Game designer and writer

Banana Chan is a game designer and writer for tabletop role-playing games and board games. Chan and Sen-Foong Lim created Jiangshi: Blood in the Banquet Hall (2021). Chan has written for over twenty tabletop games, including the official Dungeons & Dragons campaign setting Van Richten's Guide to Ravenloft (2021), Dune: Adventures in the Imperium, and the third edition of Betrayal at House on the Hill (2022).

Chan is the owner and co-founder of the tabletop publishing company Read/Write Memory, formerly known as Game and a Curry.

== Works ==

=== Roleplaying games and supplements ===
Banana Chan has written for many titles in tabletop games, both as a lead designer and as a hired freelancer.

- Writer and Designer: The Imposters (2018)
- Writer: The North Sea Epilogues (2018)
- Narrative Designer: Sea of Legends (2020)
- Writer: Van Richten's Guide to Ravenloft (2021)
- Writer: Dune: Adventures in the Imperium (2021)
- Writer, Co-Designer and Co-Creator: Jiangshi: Blood in the Banquet Hall (2021)
- Writer and Co-Designer: Questlings: RPG (2021)
- Writer, Co-Designer and Co-Creator: Suburban Consumption of the Monstrous (2022)
- Writer, Co-Designer and Co-Creator: An Exquisite Crime (2022)
- Writer: Pathfinder 2E Lost Omens: Knights of Lastwall (2022)
- Writer: Pathfinder 2E Dark Archive (2022)
- Co-Designer: Alice is Missing: Silent Falls, Kickstarter edition (2023)
- Writer: Pathfinder 2E Lost Omens: Tian Xia World Guide (2024)
- Writer, Co-Designer and Creator: Deimos Academy (2024)
- Writer, Co-Designer and Co-Creator: The Revenant Society: The Endless Loop Beneath the City (2024)
- Writer, Designer and Creator: Forgery (2024)
- Writer: Daggerheart (2025)
- Writer, Designer and Creator: The Darkness at the Brink of Ohio (2025)
- Writer, Designer and Creator: Knockoff (2026)

=== Kids on Bikes ===
Chan worked on multiple products in the Kids on Bikes series.
- Module Writer: Dads on Mowers (2018)
- Co-author: Grannies on Scooters (2020)
- Module Writer: Doggos on Skateboards (2020)
- Module Writer: Anacondas on Airliners (2020)

=== Board games ===
- Short Story Writer: Terror Below (2019)
- Lead Haunt Writer, Scooby-Doo: Betrayal at Mystery Mansion (2020)
- Writer: Warp’s Edge (2020)
- Writer: Atheneum; Mystic Library (2020)
- Character Writer: Critical Care (2021)
- Haunt Writer: Betrayal at House on the Hill 3rd Edition (2022)
- Co-Designer: Mr.

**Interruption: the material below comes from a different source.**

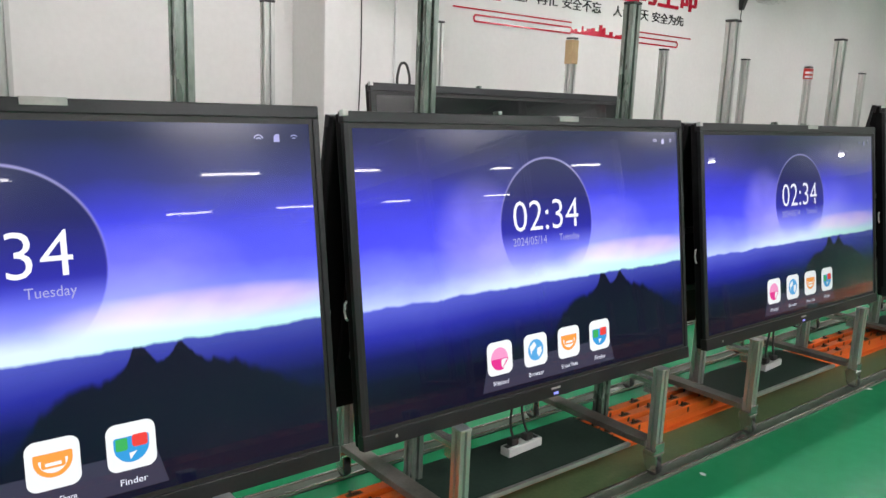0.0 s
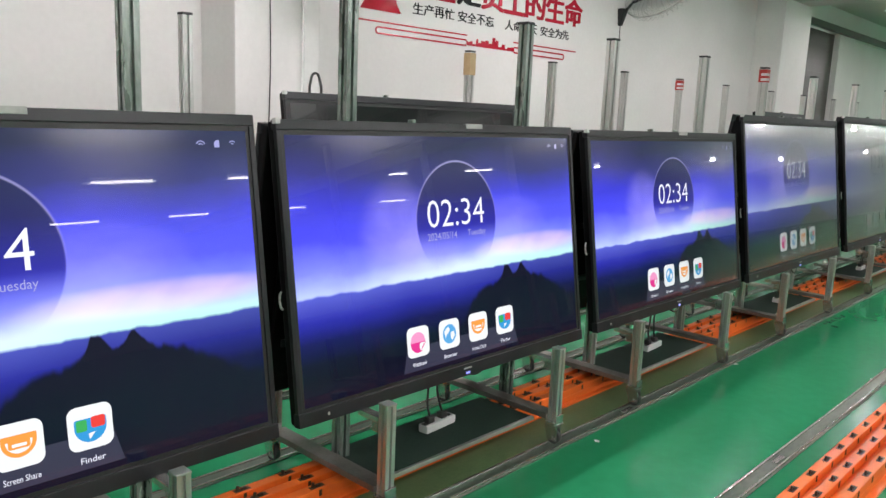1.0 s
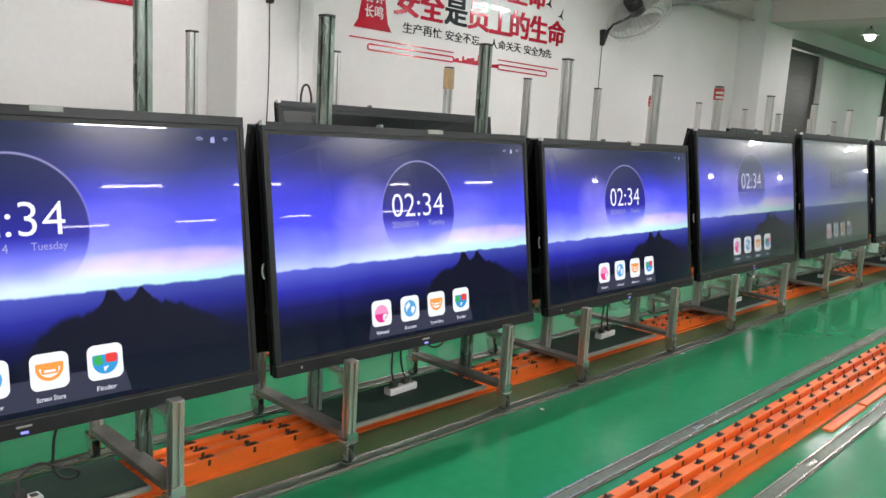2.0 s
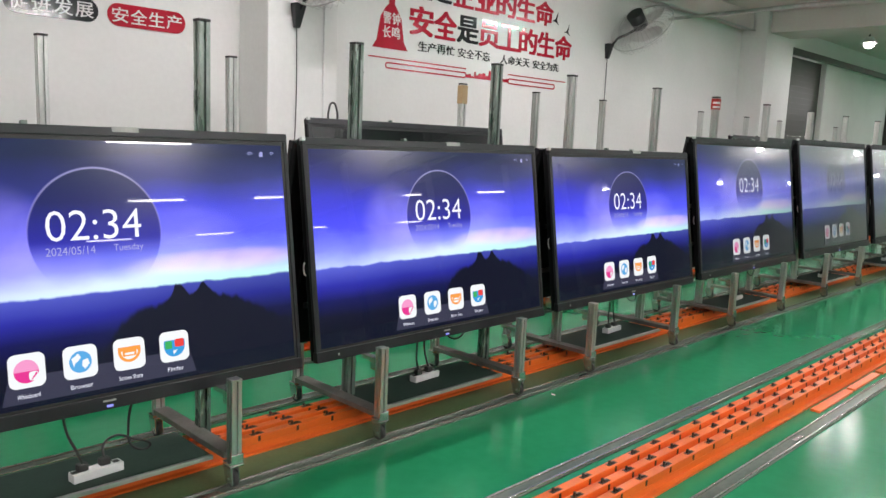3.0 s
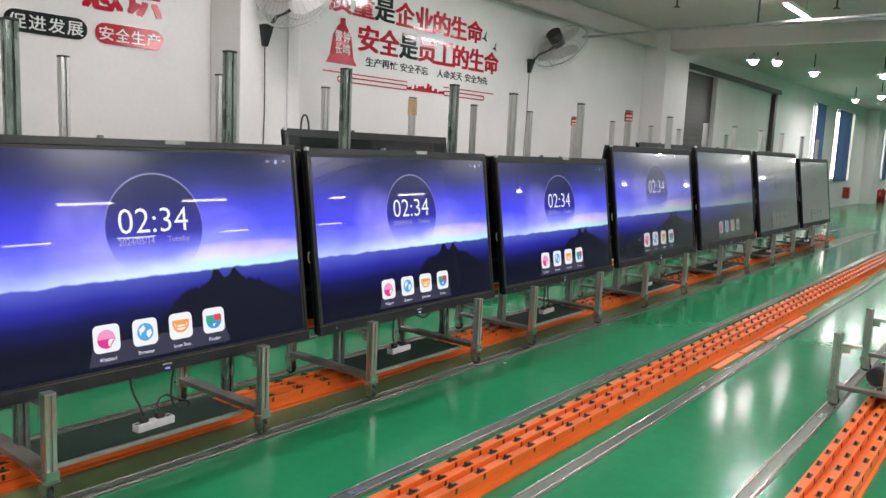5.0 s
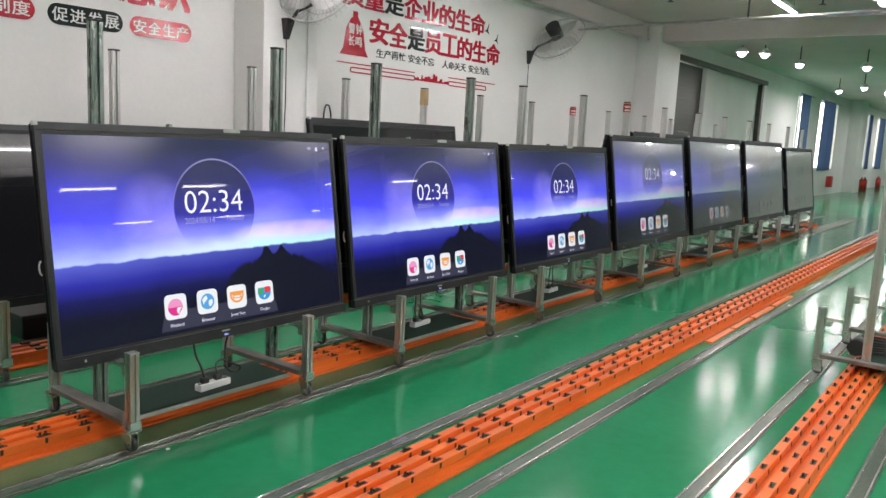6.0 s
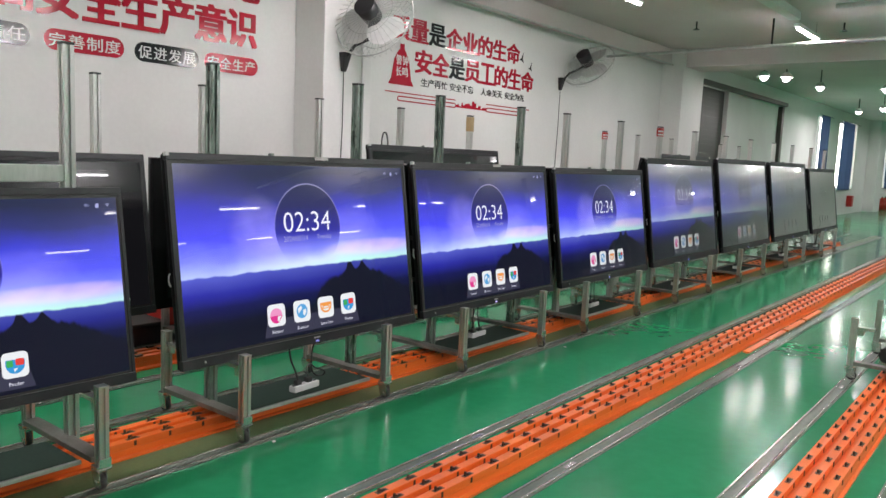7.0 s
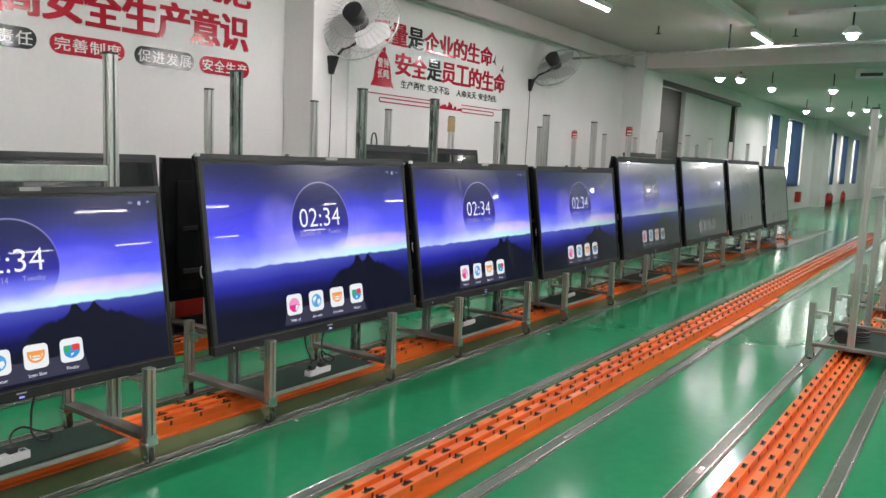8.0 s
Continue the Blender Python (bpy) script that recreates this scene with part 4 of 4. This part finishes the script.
# ---- far bays: dark opening, panel, windows, curtains ----
# Dark slatted sheet added in place of a dark, glossy opening.
dark_fill = empty("dark_opening_sheet", pose(14.0, WALL_Y + 0.10, 0), "dark grey slatted sheet standing in for a dark opening", "shutter", kind="structure")
for i in range(32):
    part("slat", boxes((-0.998, 0.998, 0, 0.02, i * 0.1, i * 0.1 + 0.0985)), M["dark_wall"], dark_fill)
tagged(part("door_panel", boxes((15.9, 19.3, WALL_Y + 0.08, WALL_Y + 0.14, 0.0, 3.2), bevel=0.006), M["paint"]), "large white closed sliding door panel", "door", kind="structure")
tagged(part("door_frame", boxes((19.3, 19.5, WALL_Y - 0.03, WALL_Y + 0.14, 0.0, 3.2), bevel=0.006), M["dark_wall"]), "dark grey steel door frame", "door frame", kind="structure")
for i, (a, b) in enumerate(WINDOWS):
    win = empty("window_%d" % (i + 1), pose(a, WALL_Y + 0.12, SILL), "white framed factory window with daylight behind", "window", kind="structure")
    ww, hh = b - a, HEAD - SILL
    part("window_frame", boxes((0, 0.06, 0, 0.06, 0, hh), (ww - 0.06, ww, 0, 0.06, 0, hh), (0.06, ww - 0.06, 0, 0.06, 0, 0.06), (0.06, ww - 0.06, 0, 0.06, hh - 0.06, hh), (ww / 2 - 0.03, ww / 2 + 0.03, 0, 0.06, 0.06, hh - 0.06)), M["white"], win)
    part("window_sill", boxes((-0.04, ww + 0.04, -0.16, -0.0, -0.04, -0.002), bevel=0.004), M["white"], win)
    cur = empty("curtain", pose(a + 0.25, WALL_Y - 0.06, SILL - 0.05), "plain blue cloth curtain hanging before the window", "curtain", "curtains")
    cw = ww * 0.62
    bm = bmesh.new()
    cols = 40
    rows_ = [[bm.verts.new((cw * c / cols, 0.035 * math.sin(c * 0.9) * (1 - 0.3 * r), (hh + 0.02) * r)) for c in range(cols + 1)] for r in range(2)]
    for c in range(cols):
        bm.faces.new((rows_[0][c], rows_[0][c + 1], rows_[1][c + 1], rows_[1][c]))
    bmesh.ops.solidify(bm, geom=bm.faces[:], thickness=0.004)
    part("cloth", bm, M["curtain"], cur)
    bm = bmesh.new()
    rod(bm, (-0.3, 0, hh + 0.03), (ww, 0, hh + 0.03), 0.012, 8)
    part("curtain_rod", bm, M["steel"], cur)
tagged(part("backdrop", boxes((20, 60, WALL_Y + 5.0, WALL_Y + 5.1, -1, 9)), M["day"]), "bright overcast daylight outside", "backdrop", kind="structure")

# ---- ceiling services ----


def pipe(name, a, b, r, material, label):
    bm = bmesh.new()
    rod(bm, a, b, r, 10)
    tagged(part(name, bm, material), label, "pipe", kind="structure")


pipe("conduit", (8.9, 4.52, 3.21), (8.9, -6.0, 3.36), 0.022, M["alu"], "thin grey conduit under the ceiling")
pipe("conduit_hanger", (8.9, 1.97, 3.25), (8.9, 1.97, CEIL), 0.014, M["black"], "dark conduit hanger rod")
pipe("conduit", (8.0, 0.98, 3.55), (8.0, -8.0, 3.55), 0.03, M["white"], "white ceiling pipe")
pipe("conduit", (10.6, 1.6, 3.52), (10.6, -8.0, 3.52), 0.035, M["white"], "white ceiling pipe")
pipe("conduit", (WEST, 4.33, 3.335), (11.19, 4.33, 3.335), 0.016, M["alu"], "grey conduit along the wall beam")
trunk = boxes((-5.0, 8.3, 1.46, 1.60, 3.47, 3.57), bevel=0.004)
tagged(part("lamp_trunking", trunk, M["white"]), "white metal lamp trunking under the ceiling", "trunking", kind="structure")
for sx_, sy_ in ((8.7, 3.0), (9.6, 1.2), (5.2, 2.9)):
    head = empty("sprinkler", pose(sx_, sy_, CEIL - 0.12), "small dark ceiling sprinkler head", "sprinkler", "sprinklers")
    bm = bmesh.new()
    rod(bm, (0, 0, 0.02), (0, 0, 0.12), 0.012, 8)
    part("stem", bm, M["black"], head)
    bm = bmesh.new()
    rod(bm, (0, 0, 0.0), (0, 0, 0.018), 0.05, 12, 0.02)
    part("rose", bm, M["black"], head)
unit = empty("hanging_unit", pose(13.0, 0.5, 3.2), "white boxed unit hanging from the ceiling on rods", "ceiling unit")
part("case", boxes((-0.16, 0.16, -0.26, 0.26, 0, 0.19), bevel=0.012), M["white"], unit)
part("front_slot", boxes((-0.164, -0.1605, -0.18, 0.18, 0.04, 0.10)), M["dark_wall"], unit)
for dy in (-0.2, 0.2):
    bm = bmesh.new()
    rod(bm, (0, dy, 0.19), (0, dy, CEIL - 3.2), 0.006, 6)
    part("hanger_rod", bm, M["steel"], unit)

# ---- small loose things ----
crate = empty("crate", pose(0.78, 3.95, 0), "red plastic crate on a black box behind the carts", "crate")
part("black_base", boxes((-0.22, 0.22, -0.16, 0.16, 0.0, 0.13), bevel=0.01), M["black"], crate)
part("red_body", boxes((-0.22, 0.22, -0.16, -0.145, 0.1305, 0.32), (-0.22, 0.22, 0.145, 0.16, 0.1305, 0.32), (-0.22, -0.205, -0.145, 0.145, 0.1305, 0.32), (0.205, 0.22, -0.145, 0.145, 0.1305, 0.32), (-0.205, 0.205, -0.145, 0.145, 0.1305, 0.14)), M["fire_red"], crate)


def extinguisher(x, y):
    root = empty("fire_extinguisher", pose(x, y, 0), "red fire extinguisher with a black hose by the wall", "extinguisher", "fire extinguishers")
    bm = bmesh.new()
    rod(bm, (0, 0, 0.0), (0, 0, 0.44), 0.11, 16)
    rod(bm, (0, 0, 0.4402), (0, 0, 0.52), 0.11, 16, 0.03)
    part("tank", bm, M["fire_red"], root)
    part("valve", boxes((-0.05, 0.05, -0.02, 0.02, 0.5205, 0.57), bevel=0.005), M["black"], root)
    cable(root, [(0.05, 0, 0.55), (0.15, -0.02, 0.45), (0.13, -0.02, 0.2)], 0.012)


for ex, ey in ((35.1, 4.3), (35.5, 4.25), (39.7, 4.3)):
    extinguisher(ex, ey)
hyd = empty("hydrant_box", pose(29.05, WALL_Y, 0.28), "small red hydrant box on the wall", "box")
part("case", boxes((-0.16, 0.16, -0.18, -0.001, 0, 0.40), bevel=0.01), M["fire_red"], hyd)
part("door", boxes((-0.13, 0.13, -0.188, -0.181, 0.03, 0.37), bevel=0.002), M["fire_red"], hyd)
# Dark box put in for the shadow line under the lintel.
tagged(part("lintel_shadow_bar", boxes((12.9, 19.55, WALL_Y - 0.10, WALL_Y - 0.002, 3.20, 3.30), bevel=0.006), M["dark_wall"]), "dark bar standing in for the lintel's shadow over the doors", "rail", kind="structure")
reel = empty("cable_coil", pose(3.93, -0.62, 0.122), "black cable coil lying on the empty cart's deck", "cable coil")
for k in range(5):
    r_ = 0.10 - 0.006 * (k % 2)
    cable(reel, [(r_ * math.cos(a), r_ * math.sin(a), 0.012 + 0.018 * k) for a in [i * math.pi / 6 for i in range(13)]], 0.009)
clampy = empty("drive_motor", pose(3.71, -0.55, 0.122), "small dark drive motor on the empty cart's deck", "motor")
bm = bmesh.new()
rod(bm, (-0.08, 0, 0.07), (0.08, 0, 0.07), 0.055, 14)
part("motor_body", bm, M["rubber"], clampy)
part("motor_foot", boxes((-0.07, 0.07, -0.05, 0.05, 0, 0.02), bevel=0.003), M["steel"], clampy)
tote = empty("storage_box", pose(0.34, 3.96, 0), "low black plastic storage box with a lid on the floor", "box")
part("box_body", boxes((-0.19, 0.19, -0.14, 0.14, 0.0, 0.14), bevel=0.012), M["black"], tote)
part("box_lid", boxes((-0.20, 0.20, -0.15, 0.15, 0.1405, 0.165), bevel=0.006), M["rubber"], tote)
hook = empty("cable_loop", pose(2.40, 3.34, 1.58), "thin black cable loop above the switched-off display", "cable")
cable(hook, [(-0.03, 0, -0.06), (-0.035, 0, 0.04), (0.0, 0, 0.10), (0.035, 0, 0.05), (0.04, 0, -0.06)], 0.007)
bm = bmesh.new()
rod(bm, (0, 0, 0.12), (0, 0, 3.34), 0.009, 8)
tagged(part("pillar_conduit", bm, M["white"], at=pose(2.885, 4.12, 0)), "thin white conduit running down the pillar", "pipe", kind="structure")
strip = empty("guide_strip", pose(0, 0.462, 0), "loose orange guide strip lying beside the steel rail", "strip")
for k, (xa, xb) in enumerate(((3.72, 4.30), (4.34, 4.86), (4.92, 5.55), (5.62, 6.3))):
    part("strip_piece", boxes((xa, xb, -0.026 + 0.004 * (k % 2), 0.026, 0.0006, 0.014), bevel=0.002), M["orange"], strip)
rnd = random.Random(11)
for k, (dx_, dy_) in enumerate(((2.56, 1.69), (3.51, 1.775), (3.21, 1.77), (2.75, 1.60), (4.45, 1.66), (-0.2, 1.64))):
    s_ = rnd.uniform(0.012, 0.03)
    bm = polygon(bmesh.new(), [(-s_, -0.006), (0.2 * s_, -0.011), (s_, 0.0), (0.3 * s_, 0.01), (-0.6 * s_, 0.008)], 0, 0.002)
    tagged(part("litter_scrap", bm, M["white"], at=pose(dx_, dy_, 0.0025, 90, 0, rnd.uniform(0, 180))), "tiny white scrap of tape on the floor", "litter", "floor litter")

Lovenstein Presents: No Context (2023)
- Co-Designer: Chucky (2024), the officially licensed board game for Child's Play
== Awards and nominations ==
Awards

In 2016, Chan won Best Pervasive Game in the Golden Cobra Challenge for her live action roleplaying game They're Onto Me. In 2022, Chan won the title of Designer of the Year from Dicebreaker's Tabletop Awards. The same year, she won three ENnies Awards: Jiangshi: Blood in the Banquet Hall (Silver Ennie for "Best Setting"), Questlings: RPG (Silver Ennie for "Best Family Game / Product"), and Dune – Adventures in the Imperium: Core Rulebook (Gold Ennie for "Best Writing").

Nominations and Honorable Mentions

In 2015, Chan was given an Honorable Mention in the Golden Cobra Challenge for her live action roleplaying game The Other Place. In 2022, Chan and Sen-Foong Lim, along with the Game and a Curry and Wet Ink Games teams, were nominated for ENnies in three categories for Jiangshi: Blood in the Banquet Hall: Best Setting (which they won), Best Production Value and Product of the Year. The same year, Chan and Game and a Curry were also nominated for Best Family Game/Product for their game Questlings: RPG in collaboration with Letiman Games and Tim Devine. In addition to the ENnies, Jiangshi was nominated for the 2022 Indie Game Developer Network's Indie Groundbreaker Awards for "Most Innovative."